Borrower has a $500,000 loan with 18 years remaining at 6.00 per cent. Refinances to another variable at 5.85 per cent with no cashback offer.

  • Rate gap: 15 basis points
  • Monthly interest saving: approximately $63
  • Switching costs: $1,000
  • No cashback rebate
  • Net switching cost: $1,000
  • Break-even: 16 months
  • Lifetime interest saving (18 years): approximately $13,500

At 16-month break-even with $13,500 of lifetime saving, this refinance still makes sense but the value-per-effort is lower. If the borrower might sell or refinance again within the next 2-3 years, the marginal benefit is small.

The hidden costs the simple version misses

Five costs are often missed in the basic break-even calculation:

  1. Cashback claw-back clauses. Some cashback offers require the borrower to maintain the loan for a defined period (typically 2-3 years). Refinancing again before then triggers a claw-back of the original cashback.
  2. Rate reset after introductory period. Some refinance products feature an attractive headline rate for 12-24 months that resets higher afterwards. The break-even calculated on the introductory rate is misleading.
  3. Package fees from year two. Some packaged products have annual fees that take effect from year two. Factor in the annual fee through the break-even period if applicable.
  4. Break costs on fixed-rate loans. If refinancing out of a fixed loan, break costs can be material if wholesale rates have fallen materially since the fix was taken. Get the break-cost calculation from the current lender before assuming the standard switching costs apply.
  5. Opportunity cost of the offset balance. If the current loan has a meaningful offset balance, the effective interest rate is lower than the headline. The refinance rate comparison should be against the effective rate, not the headline.

The break-even decision framework

Use the break-even months together with the remaining loan term and the lifetime saving:

  • Break-even under 12 months with material lifetime saving: Refinance straightforwardly worth doing.
  • Break-even 12-24 months with material lifetime saving: Worth doing if you plan to hold the loan for the medium term.
  • Break-even 24-36 months with material lifetime saving: Worth doing if you definitely plan to hold the loan and property for the long term.
  • Break-even beyond 36 months: Reconsider. The combination of long break-even and the always-possible future life event (sale, move, refinance again) typically does not justify the effort.
  • Negative break-even (cashback exceeds switching costs): Refinance immediately, the cashback alone is the benefit.

Running the numbers for your file

The fastest way to get an accurate break-even number for your specific file is to engage a broker who can quote across multiple lenders and provide the actual switching costs, cashback offers and rate comparison for your loan size and remaining term. The 5-minute estimate is useful for screening; the broker quote is the actionable number.

Frequently asked questions

What is the refinance break-even formula?
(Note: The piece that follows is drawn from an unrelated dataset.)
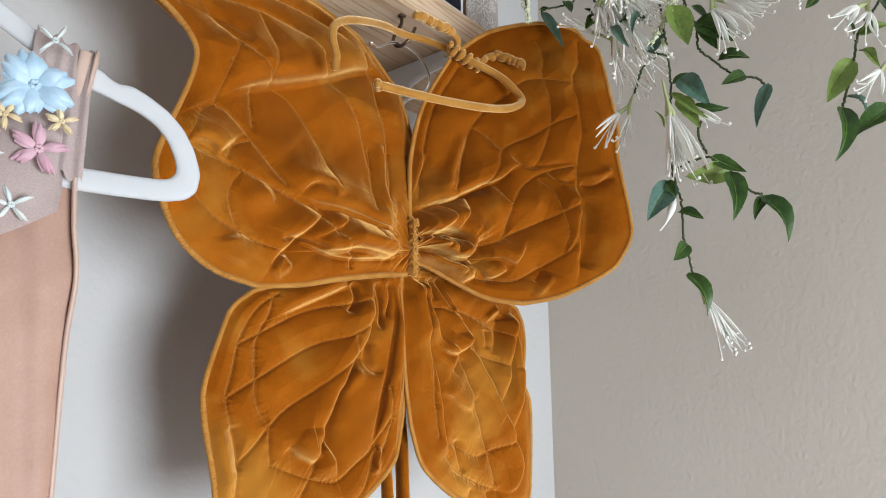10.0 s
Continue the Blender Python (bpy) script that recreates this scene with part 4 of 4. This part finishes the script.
# ---- the photo stand on the shelf ----
TOP = SHELF_Z + SHELF_T
photo = thing("photo_frame", at(0.58, 0.288, TOP), "grey photo frame with white flower print holding a dark scan", "picture frame")
part("board", slab(0.36, 0.752, 0.284, 0.294, TOP, TOP + 0.28, 0.0015), M_FRAME, photo)
part("photo_paper", slab(0.40, 0.655, 0.2815, 0.2838, TOP + 0.002, TOP + 0.235, 0.0005), M_PAPER, photo, "white edged photograph")
part("print", slab(0.405, 0.648, 0.2806, 0.2814, TOP + 0.010, TOP + 0.225), M_PHOTO, photo, "dark printed scan", flat=True)
blobs = []
for arc in range(3):
    for k in range(26):
        a = k / 25
        low = TOP + 0.026 + 0.007 * arc + 0.010 * (1 - a) ** 2
        tall = (0.0016 + 0.0030 * (arc == 0)) * math.sin(0.3 + 2.5 * a)
        blobs.append(slab(0.556 + 0.006 * arc + 0.0024 * k, 0.5592 + 0.006 * arc + 0.0024 * k, 0.28050 - 0.000004 * k, 0.2806, low - tall, low + tall))
part("grey_marks", join(*blobs), M_SCAN, photo, "pale grey smudges of the scan", flat=True)
part("dark_edge", slab(0.655, 0.660, 0.279, 0.2839, TOP, TOP + 0.24, 0.0008), M_BRONZE, photo)
prng = random.Random(3)
flowers = []
for k in range(26):
    cu, cz = 0.678 + 0.030 * (k % 3) + prng.uniform(-0.006, 0.006), TOP + 0.006 + 0.27 * k / 26
    r = prng.uniform(0.009, 0.016) if k % 4 else 0.024
    petals = prng.choice((5, 6, 8))
    t0 = prng.uniform(0, 1)
    for m in range(petals):
        a = t0 + 6.283 * m / petals
        loop = []
        for q in np.linspace(0, 6.283, 9):
            rr = r * (0.55 + 0.42 * math.cos(q))
            loop.append((min(0.751, max(0.662, cu + rr * math.cos(a) - r * 0.17 * math.sin(q) * math.sin(a))), 0.2836, max(TOP + 0.001, cz + rr * math.sin(a) + r * 0.17 * math.sin(q) * math.cos(a))))
        flowers.append(tube([tuple(at(*x)) for x in loop], 0.0008, 4))
tagged(part("flower_print", join(*flowers), M_INK, photo, "white line drawn flowers"), kind="stuff")

# ---- trailing honeysuckle ----
grng = random.Random(11)
vine = thing("hanging_vine", (0.38, 0.50, 1.29), "artificial honeysuckle vine with green leaves and white blossoms", "plant", "hanging vines")
vine_b = thing("hanging_vine", (0.52, 0.42, 1.45), "artificial honeysuckle vine with dark leaves and white blossoms", "plant", "hanging vines")


def stem(owner, pts, radius=0.0013):
    line = smooth_line(pts, 16 * len(pts))
    j = np.array([[grng.gauss(0, 0.0005) for _ in range(3)] for _ in range(len(line))])
    part("stem", tube(line + j, radius, 7), M_STEM, owner)


def leaf(owner, base, tip, width):
    """A pointed leaf with a folded midrib, a curl and toothed side veins."""
    b, t = np.array(base), np.array(tip)
    d = t - b
    ln = np.linalg.norm(d)
    d /= ln
    face = np.array((grng.uniform(-0.5, 0.5), -1.0, grng.uniform(-0.1, 0.7)))
    s = np.cross(d, face)
    s /= np.linalg.norm(s)
    o = np.cross(s, d)
    if o[1] > 0:
        o = -o
    nu, nv = 15, 9
    vs, fs = [], []
    bend, twist = grng.uniform(-0.18, 0.34), grng.uniform(-0.9, 0.9)
    for i in range(nu):
        f = i / (nu - 1)
        half = ln * width * 0.50 * (math.sin(math.pi * f ** 0.72)) ** 0.85 * (1 - 0.25 * f)
        tw = twist * f
        ss = s * math.cos(tw) + o * math.sin(tw)
        oo = o * math.cos(tw) - s * math.sin(tw)
        for j in range(nv):
            g = -1 + 2 * j / (nv - 1)
            up = 0.62 * half * abs(g) ** 0.8 + ln * bend * math.sin(f * 3.1) * 0.6 - 0.11 * half * math.cos(f * 38 - abs(g) * 5) * (1 - abs(g))
            vs.append(b + d * ln * f + ss * half * g * (1 + 0.04 * math.sin(f * 34)) + oo * up)
    for i in range(nu - 1):
        for j in range(nv - 1):
            fs.append((i * nv + j, i * nv + j + 1, (i + 1) * nv + j + 1, (i + 1) * nv + j))
    x = grng.random()
    mat = M_LEAF if x < 0.58 else (M_LEAF_PALE if x < 0.84 else M_LEAF_LIME)
    leaf_ob = part("leaf", (vs, fs), mat, owner)
    rib = [vs[i * nv + nv // 2] + o * 0.0003 for i in range(0, nu - 1, 2)]
    part("midrib", tube(rib, np.linspace(0.0007, 0.0002, len(rib)), 5), M_LEAF_LIME, leaf_ob)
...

Break-even months = total switching costs divided by monthly interest saving. If switching costs $1,000 and the rate cut saves you $250 per month, break-even is 4 months. After break-even, every month of saving is net benefit over the remaining loan term.

How long should break-even be for refinance to make sense?

For most borrowers, break-even under 24 months is genuinely good; under 12 months is excellent. The longer the remaining loan term, the longer break-even can be while still producing meaningful lifetime savings. A 36-month break-even on a 25-year remaining loan still produces material savings; a 36-month break-even on a 5-year remaining loan rarely does.

What costs go into the break-even calculation?

Switching costs include: discharge fee from current lender ($150-400), legal/settlement fees on new loan ($200-500), valuation fee ($0-500, often waived), title and mortgage registration fees ($300 total), application/establishment fees on new loan ($0-700). Total typical: $650-1,450. Cashback rebates from the new lender ($1,500-4,000) are subtracted from costs.

Should I include the rate-cycle risk in my break-even calculation?

For variable-rate refinance, the rate saving is based on current rates and can move with the rate cycle. If both old and new rates move together, the absolute saving is preserved but the relative saving is the same. For fixed-rate refinance, the saving is locked for the fixed term but break costs apply if you exit early.

Does the break-even change if I make extra repayments?

Yes. The interest saving compounds over a longer period if you make extra repayments to repay the loan faster. The monthly saving figure used in break-even assumes the standard repayment schedule; faster repayment reduces the absolute monthly saving but the rate gap saving still applies on each remaining dollar of balance.

Is break-even the right way to evaluate refinance?

Break-even is the simplest and most useful single metric, but it does not capture every consideration. The total interest saving over the remaining loan term is the larger headline number. The break-even months tells you how quickly the refinance pays for itself; the total saving tells you how much value the refinance produces over the loan life.

Can I refinance multiple times to keep capturing rate cuts?

In principle yes; in practice the break-even maths becomes harder each time because the remaining loan term shortens. Most borrowers refinance every 3-5 years to capture material rate movements. More frequent refinancing rarely produces enough total saving to justify the cumulative switching costs.

Does break-even include the opportunity cost of my time?

Not in the standard calculation. A refinance application typically takes 4-8 hours of borrower time across application, document gathering, and settlement. For most borrowers the time cost is modest relative to the lifetime saving. For high-hourly-value professionals, factoring time cost into the comparison is reasonable.